◆ WHAT IS NEEDED ◆
Reproduce exactly the lines of the material beneath, from the line that contains "q.make_compatible(carried.rotation_quaternion)" to the line that contains "scene.view_settings.use_white_balance |= len(values)", both included, and no other lines.
## Begin DATASET RECORDS
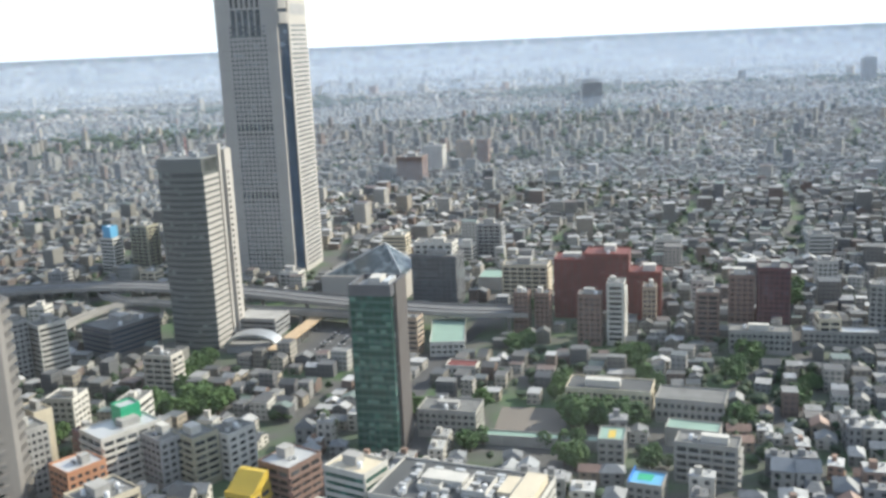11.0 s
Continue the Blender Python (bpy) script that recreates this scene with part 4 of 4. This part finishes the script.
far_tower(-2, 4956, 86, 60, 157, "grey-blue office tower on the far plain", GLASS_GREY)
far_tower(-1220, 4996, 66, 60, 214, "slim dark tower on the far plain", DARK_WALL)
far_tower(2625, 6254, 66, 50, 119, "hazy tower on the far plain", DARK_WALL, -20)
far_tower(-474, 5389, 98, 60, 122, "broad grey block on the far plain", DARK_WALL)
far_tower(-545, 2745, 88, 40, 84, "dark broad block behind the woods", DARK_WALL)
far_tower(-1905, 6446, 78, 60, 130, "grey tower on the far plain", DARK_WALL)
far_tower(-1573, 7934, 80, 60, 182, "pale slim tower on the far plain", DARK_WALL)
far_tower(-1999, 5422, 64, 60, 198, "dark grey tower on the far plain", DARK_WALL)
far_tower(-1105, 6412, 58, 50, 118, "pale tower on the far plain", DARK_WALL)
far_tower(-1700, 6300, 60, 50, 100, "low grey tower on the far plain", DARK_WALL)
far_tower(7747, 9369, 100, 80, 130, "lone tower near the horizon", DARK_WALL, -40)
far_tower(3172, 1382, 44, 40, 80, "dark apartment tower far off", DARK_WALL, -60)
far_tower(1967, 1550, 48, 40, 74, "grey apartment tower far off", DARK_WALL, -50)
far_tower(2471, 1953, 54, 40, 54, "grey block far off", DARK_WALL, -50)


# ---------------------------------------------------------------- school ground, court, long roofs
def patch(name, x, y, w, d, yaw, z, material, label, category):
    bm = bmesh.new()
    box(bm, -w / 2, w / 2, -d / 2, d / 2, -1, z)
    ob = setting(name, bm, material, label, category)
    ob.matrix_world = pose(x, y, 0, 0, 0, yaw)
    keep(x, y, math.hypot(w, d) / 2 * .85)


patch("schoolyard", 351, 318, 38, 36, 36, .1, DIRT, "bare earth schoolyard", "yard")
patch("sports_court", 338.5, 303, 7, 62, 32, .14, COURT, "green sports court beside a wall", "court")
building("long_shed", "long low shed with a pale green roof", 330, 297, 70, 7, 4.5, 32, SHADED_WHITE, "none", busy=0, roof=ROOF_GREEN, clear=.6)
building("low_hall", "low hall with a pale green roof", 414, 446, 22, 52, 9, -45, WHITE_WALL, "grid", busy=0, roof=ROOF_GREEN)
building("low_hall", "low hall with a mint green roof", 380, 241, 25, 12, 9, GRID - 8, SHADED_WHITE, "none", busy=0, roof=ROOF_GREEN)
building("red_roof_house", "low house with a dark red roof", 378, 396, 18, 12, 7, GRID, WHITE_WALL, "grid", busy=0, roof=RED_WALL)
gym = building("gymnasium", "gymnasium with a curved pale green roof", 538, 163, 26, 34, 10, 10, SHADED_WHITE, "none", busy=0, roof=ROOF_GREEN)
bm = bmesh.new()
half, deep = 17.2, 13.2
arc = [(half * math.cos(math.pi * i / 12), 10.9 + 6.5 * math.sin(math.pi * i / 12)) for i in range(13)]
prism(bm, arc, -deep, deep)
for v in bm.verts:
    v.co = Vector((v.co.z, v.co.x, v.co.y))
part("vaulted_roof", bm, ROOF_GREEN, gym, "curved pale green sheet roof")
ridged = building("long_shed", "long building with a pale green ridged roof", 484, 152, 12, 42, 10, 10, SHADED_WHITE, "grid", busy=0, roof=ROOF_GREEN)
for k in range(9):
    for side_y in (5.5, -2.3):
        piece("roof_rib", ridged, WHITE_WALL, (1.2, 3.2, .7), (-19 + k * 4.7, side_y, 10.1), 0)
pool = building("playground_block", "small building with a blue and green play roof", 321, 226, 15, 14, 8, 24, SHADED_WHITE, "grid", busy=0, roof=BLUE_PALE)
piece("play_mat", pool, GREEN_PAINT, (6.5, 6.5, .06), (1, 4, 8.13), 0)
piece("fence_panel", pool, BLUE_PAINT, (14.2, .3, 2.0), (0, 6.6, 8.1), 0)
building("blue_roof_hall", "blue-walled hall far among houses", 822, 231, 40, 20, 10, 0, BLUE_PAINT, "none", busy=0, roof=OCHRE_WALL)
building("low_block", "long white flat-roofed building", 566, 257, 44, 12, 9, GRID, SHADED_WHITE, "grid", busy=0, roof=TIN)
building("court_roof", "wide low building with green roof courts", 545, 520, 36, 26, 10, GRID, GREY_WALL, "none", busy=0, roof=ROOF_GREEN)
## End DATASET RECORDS
## Begin DATASET RECORDS
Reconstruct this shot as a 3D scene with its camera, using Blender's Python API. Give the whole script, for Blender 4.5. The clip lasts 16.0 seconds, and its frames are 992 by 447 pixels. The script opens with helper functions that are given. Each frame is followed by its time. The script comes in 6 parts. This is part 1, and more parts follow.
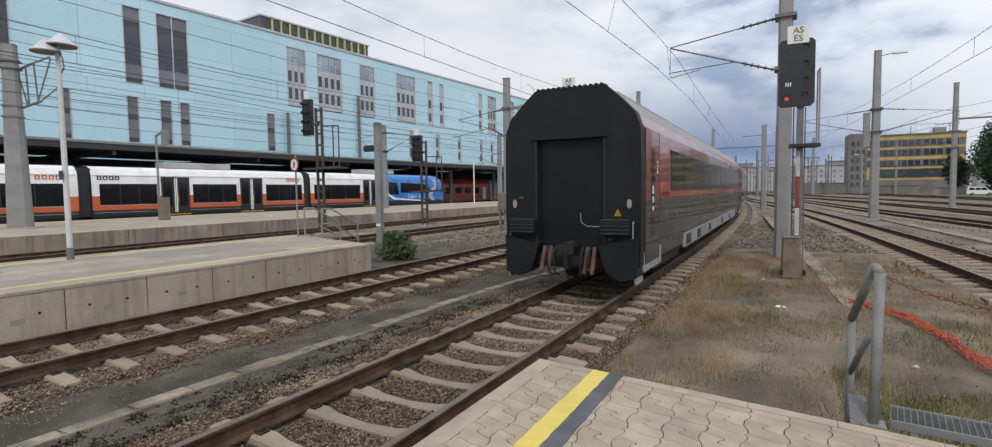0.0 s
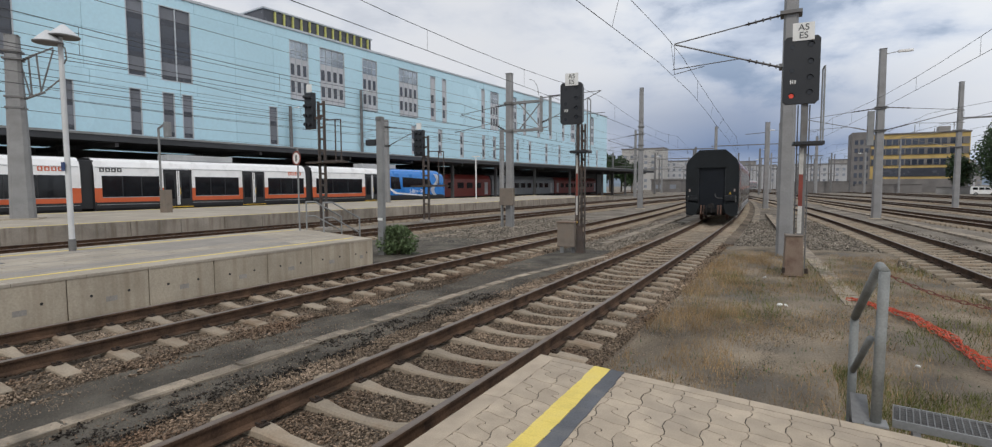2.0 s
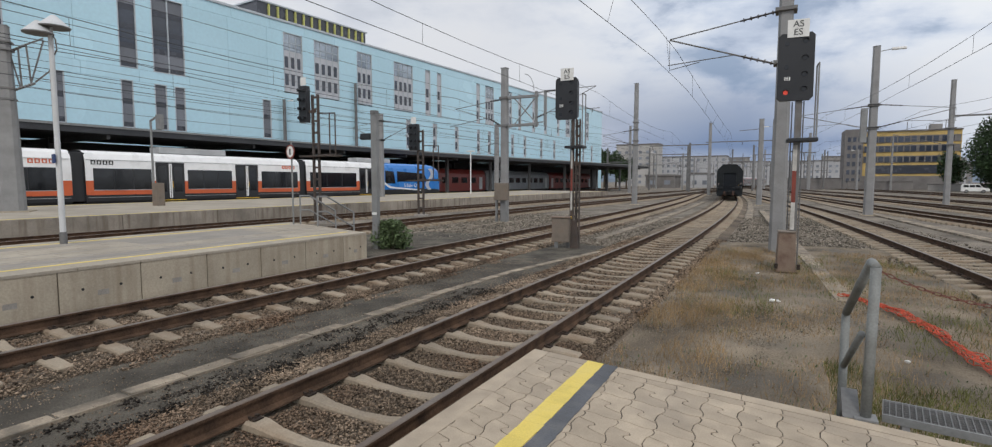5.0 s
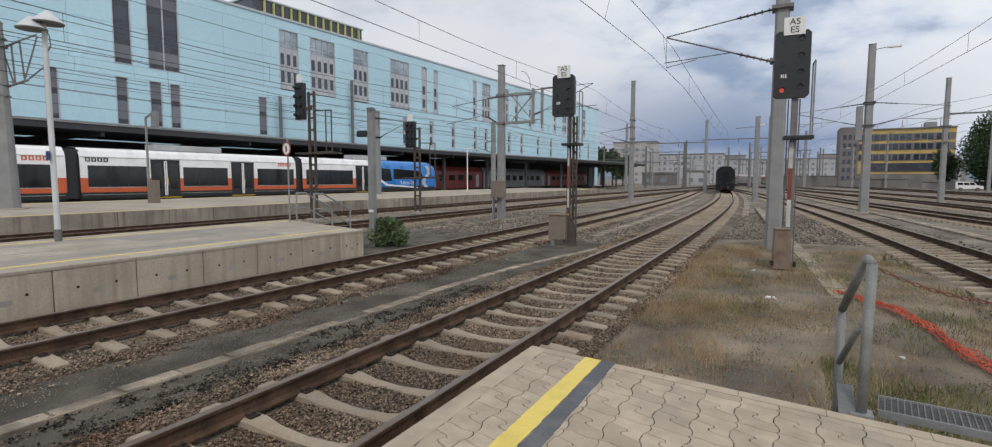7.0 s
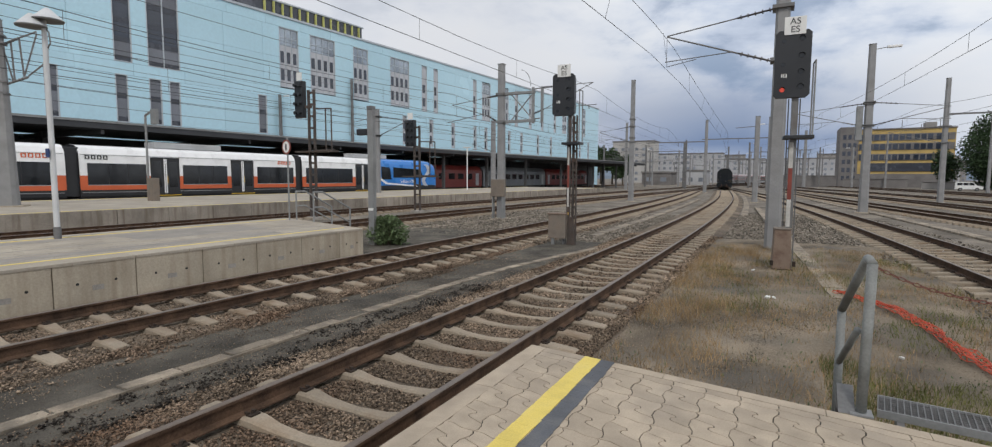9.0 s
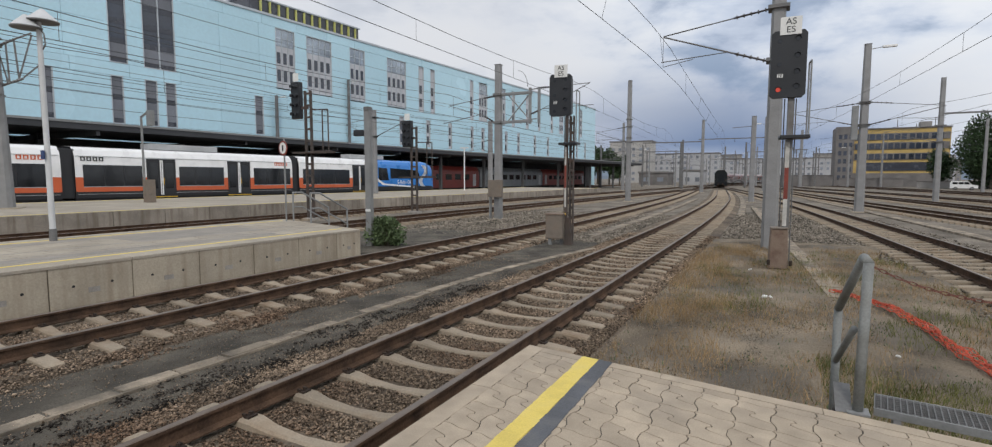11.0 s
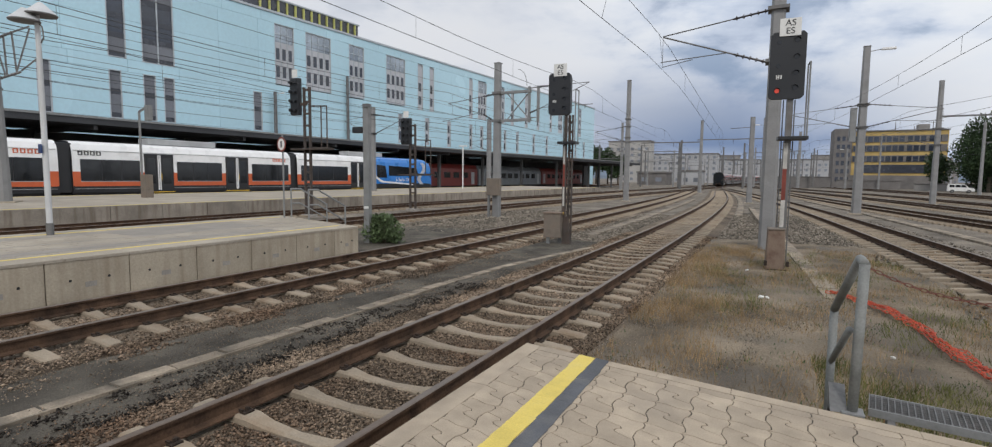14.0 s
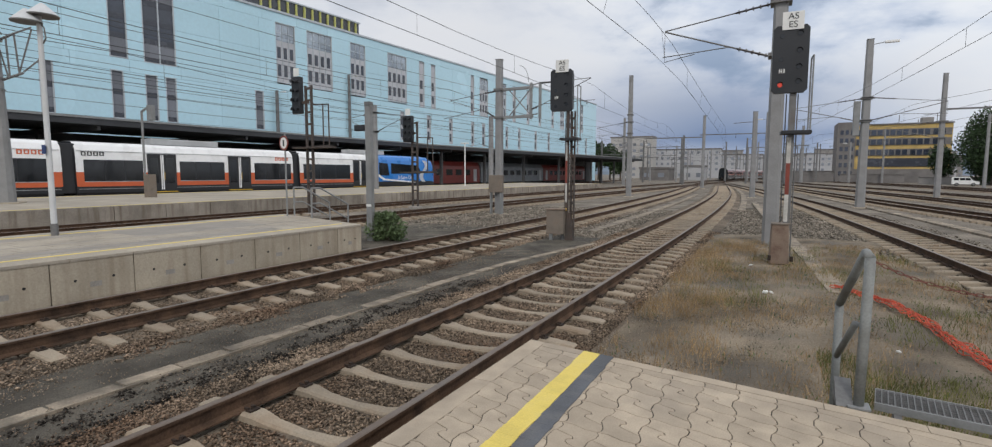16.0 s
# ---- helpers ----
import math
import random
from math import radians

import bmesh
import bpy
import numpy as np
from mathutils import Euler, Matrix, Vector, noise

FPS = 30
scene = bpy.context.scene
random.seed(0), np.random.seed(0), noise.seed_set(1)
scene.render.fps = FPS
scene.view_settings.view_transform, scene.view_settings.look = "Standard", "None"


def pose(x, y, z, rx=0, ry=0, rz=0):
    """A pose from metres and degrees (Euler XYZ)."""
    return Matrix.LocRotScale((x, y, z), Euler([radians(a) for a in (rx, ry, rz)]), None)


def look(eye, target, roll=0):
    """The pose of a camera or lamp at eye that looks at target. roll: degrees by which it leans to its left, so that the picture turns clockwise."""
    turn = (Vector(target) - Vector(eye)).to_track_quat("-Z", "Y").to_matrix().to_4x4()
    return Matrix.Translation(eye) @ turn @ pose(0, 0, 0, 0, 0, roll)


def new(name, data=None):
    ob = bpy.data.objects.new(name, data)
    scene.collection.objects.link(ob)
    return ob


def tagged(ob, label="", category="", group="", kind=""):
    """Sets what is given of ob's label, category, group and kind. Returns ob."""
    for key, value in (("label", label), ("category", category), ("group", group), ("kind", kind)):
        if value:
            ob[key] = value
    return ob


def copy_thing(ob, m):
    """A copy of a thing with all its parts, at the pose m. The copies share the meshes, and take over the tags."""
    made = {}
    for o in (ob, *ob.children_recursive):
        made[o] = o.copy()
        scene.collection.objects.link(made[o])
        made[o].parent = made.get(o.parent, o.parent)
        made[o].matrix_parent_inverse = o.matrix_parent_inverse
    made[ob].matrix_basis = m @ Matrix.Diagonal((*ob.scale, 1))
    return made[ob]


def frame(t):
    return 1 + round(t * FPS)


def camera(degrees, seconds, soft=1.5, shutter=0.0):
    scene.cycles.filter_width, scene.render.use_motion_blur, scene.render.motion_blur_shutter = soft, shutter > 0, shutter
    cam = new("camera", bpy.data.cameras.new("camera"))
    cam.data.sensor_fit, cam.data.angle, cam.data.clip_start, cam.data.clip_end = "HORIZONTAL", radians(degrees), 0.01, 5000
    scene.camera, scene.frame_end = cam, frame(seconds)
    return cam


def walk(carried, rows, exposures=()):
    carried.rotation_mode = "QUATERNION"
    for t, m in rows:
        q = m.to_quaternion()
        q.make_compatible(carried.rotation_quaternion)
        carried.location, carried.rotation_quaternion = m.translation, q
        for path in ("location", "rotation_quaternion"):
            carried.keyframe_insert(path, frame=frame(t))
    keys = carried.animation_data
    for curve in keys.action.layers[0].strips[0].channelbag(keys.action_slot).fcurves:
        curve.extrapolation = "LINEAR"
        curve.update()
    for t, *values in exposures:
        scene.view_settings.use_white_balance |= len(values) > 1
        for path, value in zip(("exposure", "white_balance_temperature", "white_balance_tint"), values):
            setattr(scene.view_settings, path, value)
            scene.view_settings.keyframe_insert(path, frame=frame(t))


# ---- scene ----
## End DATASET RECORDS
◆ FINISHED ANSWER ◆
        q.make_compatible(carried.rotation_quaternion)
        carried.location, carried.rotation_quaternion = m.translation, q
        for path in ("location", "rotation_quaternion"):
            carried.keyframe_insert(path, frame=frame(t))
    keys = carried.animation_data
    for curve in keys.action.layers[0].strips[0].channelbag(keys.action_slot).fcurves:
        curve.extrapolation = "LINEAR"
        curve.update()
    for t, *values in exposures:
        scene.view_settings.use_white_balance |= len(values) > 1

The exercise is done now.